Data items:

--------------------

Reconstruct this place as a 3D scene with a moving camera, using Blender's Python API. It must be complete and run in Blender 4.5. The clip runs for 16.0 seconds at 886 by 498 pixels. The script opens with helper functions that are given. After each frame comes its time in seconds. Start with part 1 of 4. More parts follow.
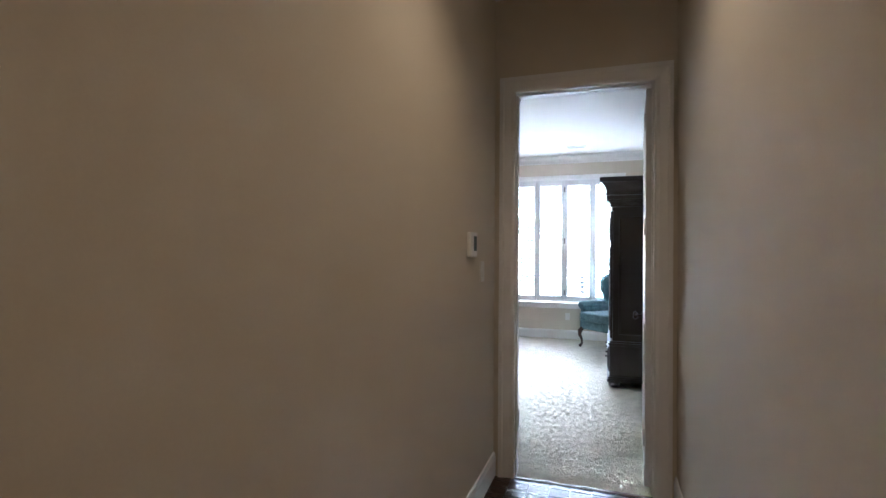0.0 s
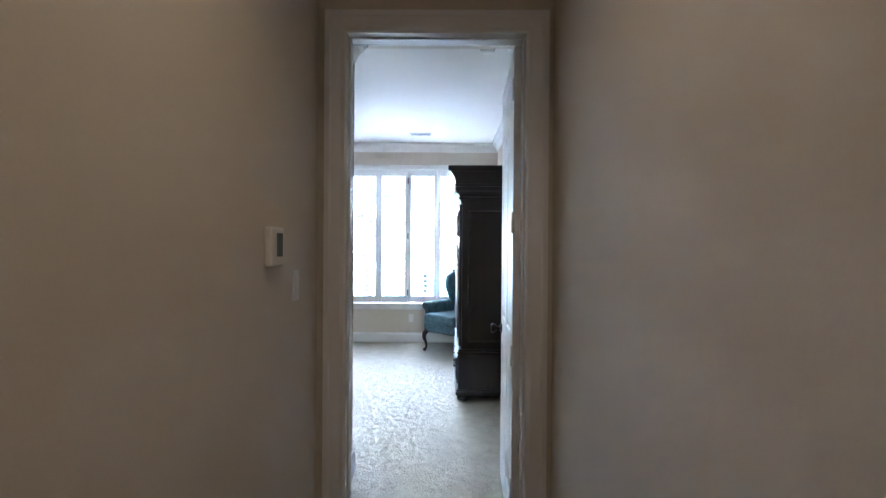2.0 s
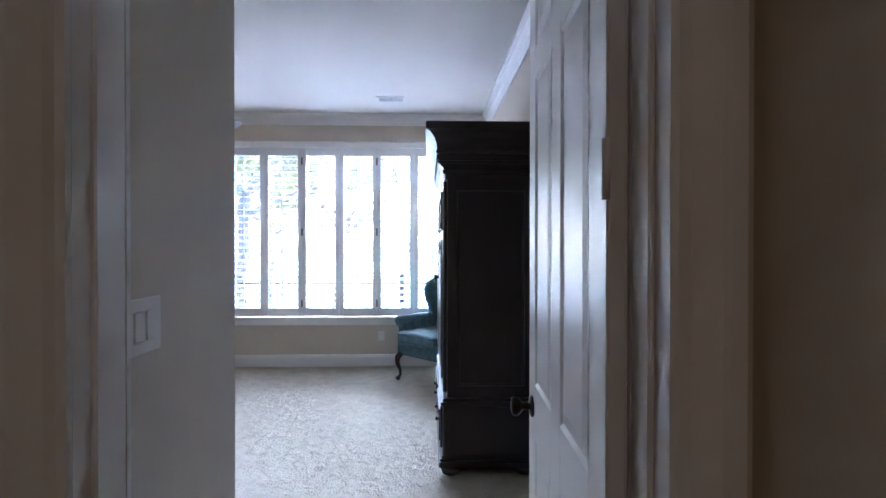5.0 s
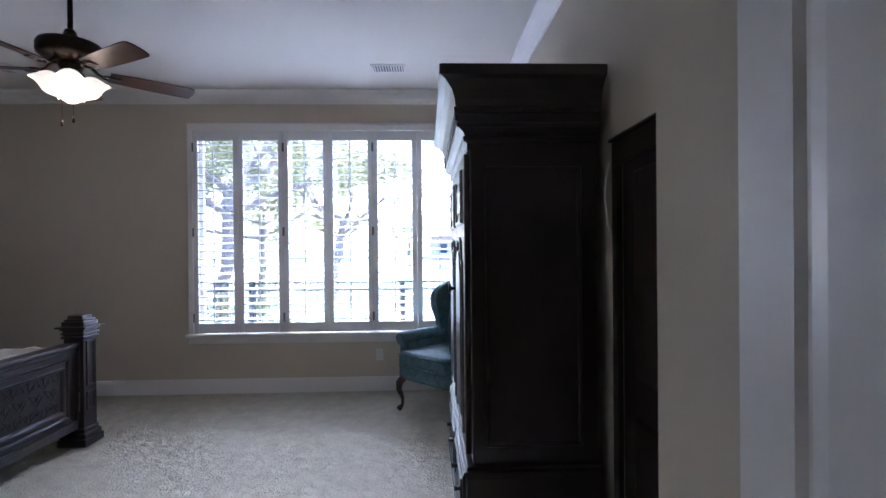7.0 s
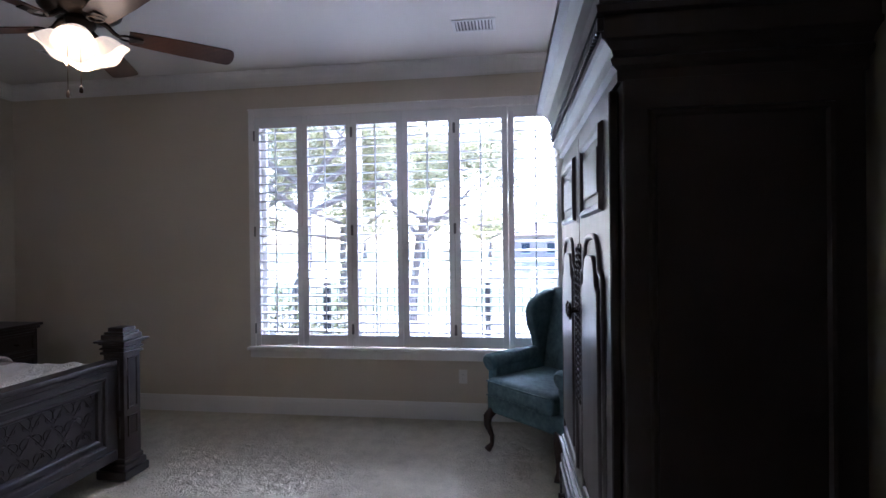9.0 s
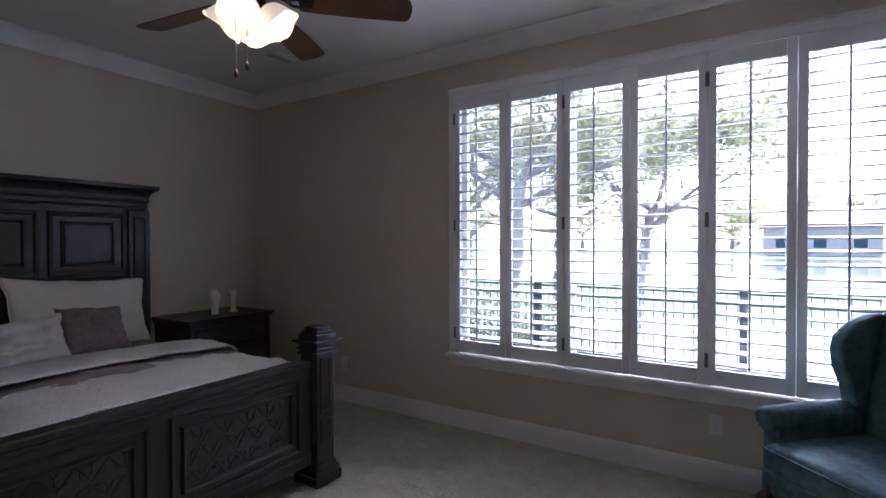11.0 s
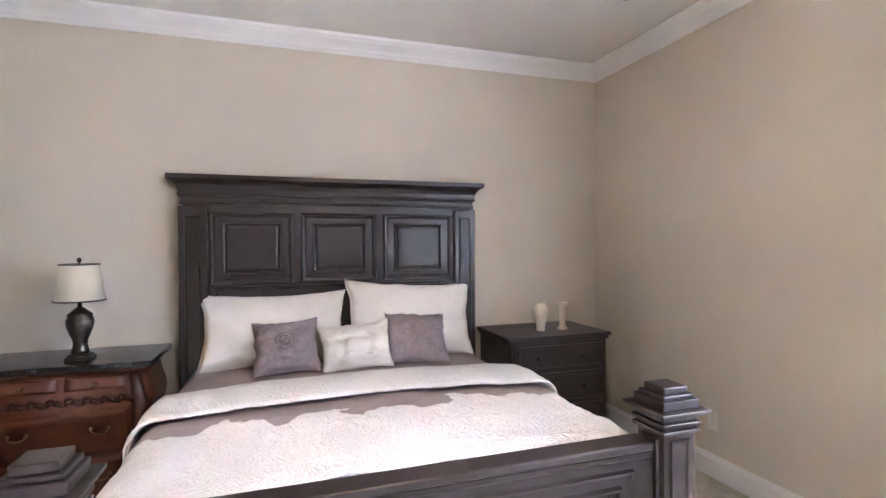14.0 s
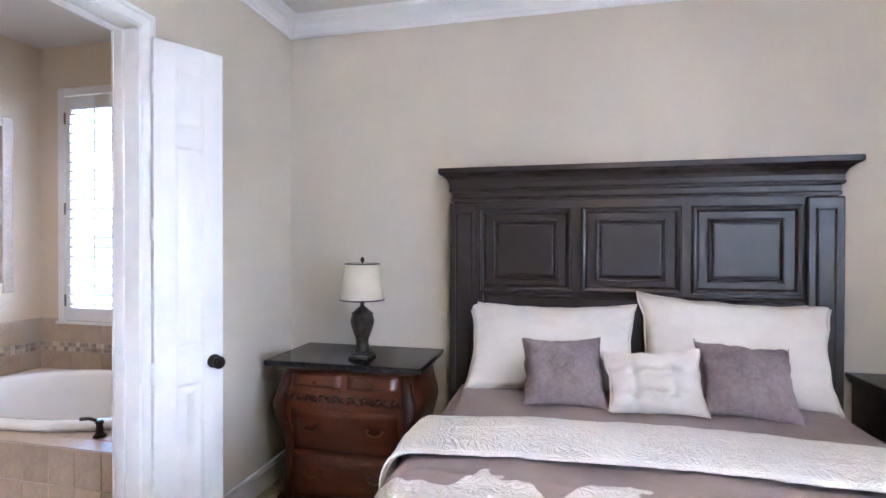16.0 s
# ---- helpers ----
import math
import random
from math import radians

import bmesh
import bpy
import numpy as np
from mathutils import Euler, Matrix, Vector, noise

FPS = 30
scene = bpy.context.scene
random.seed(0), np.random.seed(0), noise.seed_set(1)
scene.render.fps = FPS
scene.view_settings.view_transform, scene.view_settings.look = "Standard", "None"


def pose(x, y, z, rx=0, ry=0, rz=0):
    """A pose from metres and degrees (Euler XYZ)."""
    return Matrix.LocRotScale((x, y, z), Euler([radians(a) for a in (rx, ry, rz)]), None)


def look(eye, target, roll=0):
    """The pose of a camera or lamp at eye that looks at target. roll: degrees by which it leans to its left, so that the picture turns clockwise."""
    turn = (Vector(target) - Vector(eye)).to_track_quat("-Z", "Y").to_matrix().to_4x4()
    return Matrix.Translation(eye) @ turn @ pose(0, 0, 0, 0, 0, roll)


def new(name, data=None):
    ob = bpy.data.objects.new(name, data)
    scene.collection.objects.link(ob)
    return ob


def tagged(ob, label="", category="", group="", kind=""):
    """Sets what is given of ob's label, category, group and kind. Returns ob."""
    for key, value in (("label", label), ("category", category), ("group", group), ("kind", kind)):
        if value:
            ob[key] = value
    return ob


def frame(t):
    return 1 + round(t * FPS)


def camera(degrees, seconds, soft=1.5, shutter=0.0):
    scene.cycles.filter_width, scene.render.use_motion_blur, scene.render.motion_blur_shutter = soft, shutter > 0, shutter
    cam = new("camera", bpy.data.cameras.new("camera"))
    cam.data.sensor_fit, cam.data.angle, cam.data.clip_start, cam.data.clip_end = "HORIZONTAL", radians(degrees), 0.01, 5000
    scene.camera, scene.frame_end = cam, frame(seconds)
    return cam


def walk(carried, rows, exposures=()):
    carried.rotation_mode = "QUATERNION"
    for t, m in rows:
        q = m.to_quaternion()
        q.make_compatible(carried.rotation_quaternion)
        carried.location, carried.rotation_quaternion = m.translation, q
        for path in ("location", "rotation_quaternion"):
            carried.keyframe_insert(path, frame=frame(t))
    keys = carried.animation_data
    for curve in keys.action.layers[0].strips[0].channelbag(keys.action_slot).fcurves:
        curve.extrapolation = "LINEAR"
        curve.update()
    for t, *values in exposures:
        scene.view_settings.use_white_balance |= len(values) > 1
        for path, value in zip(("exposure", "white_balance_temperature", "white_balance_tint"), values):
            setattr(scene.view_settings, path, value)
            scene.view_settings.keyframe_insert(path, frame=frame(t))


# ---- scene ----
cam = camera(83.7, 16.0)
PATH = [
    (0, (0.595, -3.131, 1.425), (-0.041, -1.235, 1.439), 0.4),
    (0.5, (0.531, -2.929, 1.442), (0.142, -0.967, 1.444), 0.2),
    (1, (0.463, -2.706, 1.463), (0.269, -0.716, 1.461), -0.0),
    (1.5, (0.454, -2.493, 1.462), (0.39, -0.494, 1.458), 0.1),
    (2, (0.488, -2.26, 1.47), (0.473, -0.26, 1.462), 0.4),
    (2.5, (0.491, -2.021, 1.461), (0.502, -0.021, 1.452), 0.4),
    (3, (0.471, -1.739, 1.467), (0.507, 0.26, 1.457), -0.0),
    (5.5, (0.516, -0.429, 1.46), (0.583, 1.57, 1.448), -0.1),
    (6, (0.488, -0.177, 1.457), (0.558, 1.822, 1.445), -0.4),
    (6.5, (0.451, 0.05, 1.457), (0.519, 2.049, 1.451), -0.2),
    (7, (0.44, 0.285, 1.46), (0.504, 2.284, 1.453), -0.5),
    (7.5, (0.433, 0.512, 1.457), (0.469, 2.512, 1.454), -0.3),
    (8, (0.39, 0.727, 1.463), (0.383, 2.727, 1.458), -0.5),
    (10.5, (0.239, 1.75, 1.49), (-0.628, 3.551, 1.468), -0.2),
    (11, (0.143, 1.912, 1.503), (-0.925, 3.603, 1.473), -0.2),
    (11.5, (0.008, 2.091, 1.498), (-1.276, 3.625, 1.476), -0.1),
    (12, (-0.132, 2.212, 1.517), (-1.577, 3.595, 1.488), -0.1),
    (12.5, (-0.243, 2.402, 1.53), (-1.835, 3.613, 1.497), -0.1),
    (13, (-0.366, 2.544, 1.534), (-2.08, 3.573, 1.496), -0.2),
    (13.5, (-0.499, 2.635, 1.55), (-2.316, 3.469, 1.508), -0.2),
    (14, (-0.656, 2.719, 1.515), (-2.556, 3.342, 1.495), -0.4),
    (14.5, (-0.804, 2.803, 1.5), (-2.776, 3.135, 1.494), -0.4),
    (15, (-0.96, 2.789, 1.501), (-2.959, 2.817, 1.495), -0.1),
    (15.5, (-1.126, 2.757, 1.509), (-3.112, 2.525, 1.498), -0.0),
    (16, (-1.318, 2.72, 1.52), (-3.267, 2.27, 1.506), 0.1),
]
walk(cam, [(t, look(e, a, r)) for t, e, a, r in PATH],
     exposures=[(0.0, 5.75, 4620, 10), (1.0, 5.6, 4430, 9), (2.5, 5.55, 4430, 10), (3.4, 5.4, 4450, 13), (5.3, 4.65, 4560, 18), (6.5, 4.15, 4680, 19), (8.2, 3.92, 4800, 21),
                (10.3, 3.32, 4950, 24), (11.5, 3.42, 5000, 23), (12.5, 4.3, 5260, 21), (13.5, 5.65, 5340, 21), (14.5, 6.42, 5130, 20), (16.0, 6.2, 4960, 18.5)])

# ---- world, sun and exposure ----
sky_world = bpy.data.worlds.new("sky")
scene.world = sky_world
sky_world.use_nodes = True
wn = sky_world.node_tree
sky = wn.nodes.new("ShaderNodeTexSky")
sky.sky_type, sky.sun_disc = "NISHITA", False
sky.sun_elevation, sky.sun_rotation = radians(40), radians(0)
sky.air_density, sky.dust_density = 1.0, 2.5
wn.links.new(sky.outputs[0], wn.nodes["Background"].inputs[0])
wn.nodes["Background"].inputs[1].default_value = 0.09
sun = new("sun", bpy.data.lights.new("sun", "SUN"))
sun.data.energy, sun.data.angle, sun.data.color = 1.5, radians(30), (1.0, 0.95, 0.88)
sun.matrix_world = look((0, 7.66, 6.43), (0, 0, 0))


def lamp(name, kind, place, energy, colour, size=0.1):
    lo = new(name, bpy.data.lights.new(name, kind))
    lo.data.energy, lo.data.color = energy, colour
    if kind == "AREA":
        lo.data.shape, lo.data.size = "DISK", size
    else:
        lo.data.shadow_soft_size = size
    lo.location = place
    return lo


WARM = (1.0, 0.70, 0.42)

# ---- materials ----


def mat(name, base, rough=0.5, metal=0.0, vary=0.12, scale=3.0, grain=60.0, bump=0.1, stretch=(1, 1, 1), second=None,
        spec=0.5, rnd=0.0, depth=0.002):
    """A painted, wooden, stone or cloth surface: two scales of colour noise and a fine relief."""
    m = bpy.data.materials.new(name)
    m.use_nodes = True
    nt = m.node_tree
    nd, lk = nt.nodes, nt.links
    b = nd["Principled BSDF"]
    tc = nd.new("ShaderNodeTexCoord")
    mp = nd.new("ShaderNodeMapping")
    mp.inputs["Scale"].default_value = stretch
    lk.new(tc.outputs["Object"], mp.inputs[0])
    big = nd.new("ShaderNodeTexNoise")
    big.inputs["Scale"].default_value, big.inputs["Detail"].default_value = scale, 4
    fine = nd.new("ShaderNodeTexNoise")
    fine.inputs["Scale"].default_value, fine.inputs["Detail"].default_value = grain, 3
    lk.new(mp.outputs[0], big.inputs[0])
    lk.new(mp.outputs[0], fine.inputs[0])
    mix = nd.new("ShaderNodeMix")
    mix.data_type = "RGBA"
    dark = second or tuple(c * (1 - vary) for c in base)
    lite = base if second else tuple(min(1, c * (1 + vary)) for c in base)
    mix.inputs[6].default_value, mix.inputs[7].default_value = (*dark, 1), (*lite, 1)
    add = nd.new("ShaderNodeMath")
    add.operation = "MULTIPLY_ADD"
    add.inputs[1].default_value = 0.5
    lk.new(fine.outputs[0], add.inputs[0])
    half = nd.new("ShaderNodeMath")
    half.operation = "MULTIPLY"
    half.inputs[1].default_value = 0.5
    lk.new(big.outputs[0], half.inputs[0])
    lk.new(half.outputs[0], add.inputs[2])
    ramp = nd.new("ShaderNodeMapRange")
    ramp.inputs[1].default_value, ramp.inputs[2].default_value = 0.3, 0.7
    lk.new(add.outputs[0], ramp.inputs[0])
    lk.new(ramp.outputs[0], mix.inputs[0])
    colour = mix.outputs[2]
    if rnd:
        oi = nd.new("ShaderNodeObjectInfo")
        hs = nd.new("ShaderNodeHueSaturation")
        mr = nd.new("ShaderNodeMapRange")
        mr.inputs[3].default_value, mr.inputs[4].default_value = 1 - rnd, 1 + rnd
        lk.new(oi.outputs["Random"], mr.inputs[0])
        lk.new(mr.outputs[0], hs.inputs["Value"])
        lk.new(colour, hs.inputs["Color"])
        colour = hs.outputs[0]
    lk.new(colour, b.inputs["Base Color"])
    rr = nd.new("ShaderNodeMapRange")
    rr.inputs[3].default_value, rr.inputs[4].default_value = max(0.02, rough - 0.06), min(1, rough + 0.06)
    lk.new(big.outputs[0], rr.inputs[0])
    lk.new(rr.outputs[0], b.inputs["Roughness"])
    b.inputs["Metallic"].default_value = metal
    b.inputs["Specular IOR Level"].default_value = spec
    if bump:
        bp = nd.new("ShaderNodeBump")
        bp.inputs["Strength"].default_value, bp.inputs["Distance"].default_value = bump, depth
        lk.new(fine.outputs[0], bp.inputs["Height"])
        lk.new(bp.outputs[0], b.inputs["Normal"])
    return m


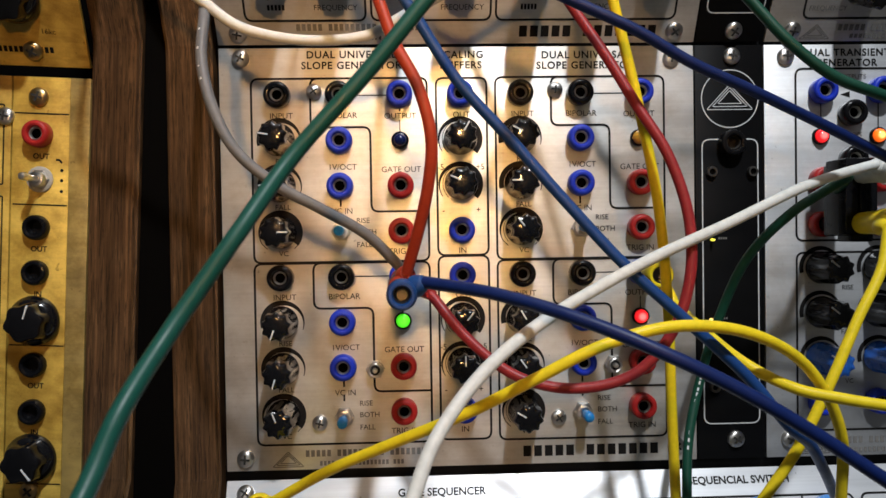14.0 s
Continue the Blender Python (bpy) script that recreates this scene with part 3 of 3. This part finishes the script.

--------------------

From the listing above, pick out each line where the word "that" appears.

Reconstruct this place as a 3D scene with a moving camera, using Blender's Python API. It must be complete and run in Blender 4.5. The clip runs for 16.0 seconds at 886 by 498 pixels. The script opens with helper functions that are given. After each frame comes its time in seconds. Start with part 1 of 4. More parts follow.
    """The pose of a camera or lamp at eye that looks at target. roll: degrees by which it leans to its left, so that the picture turns clockwise."""
Continue the Blender Python (bpy) script that recreates this scene with part 3 of 3. This part finishes the script.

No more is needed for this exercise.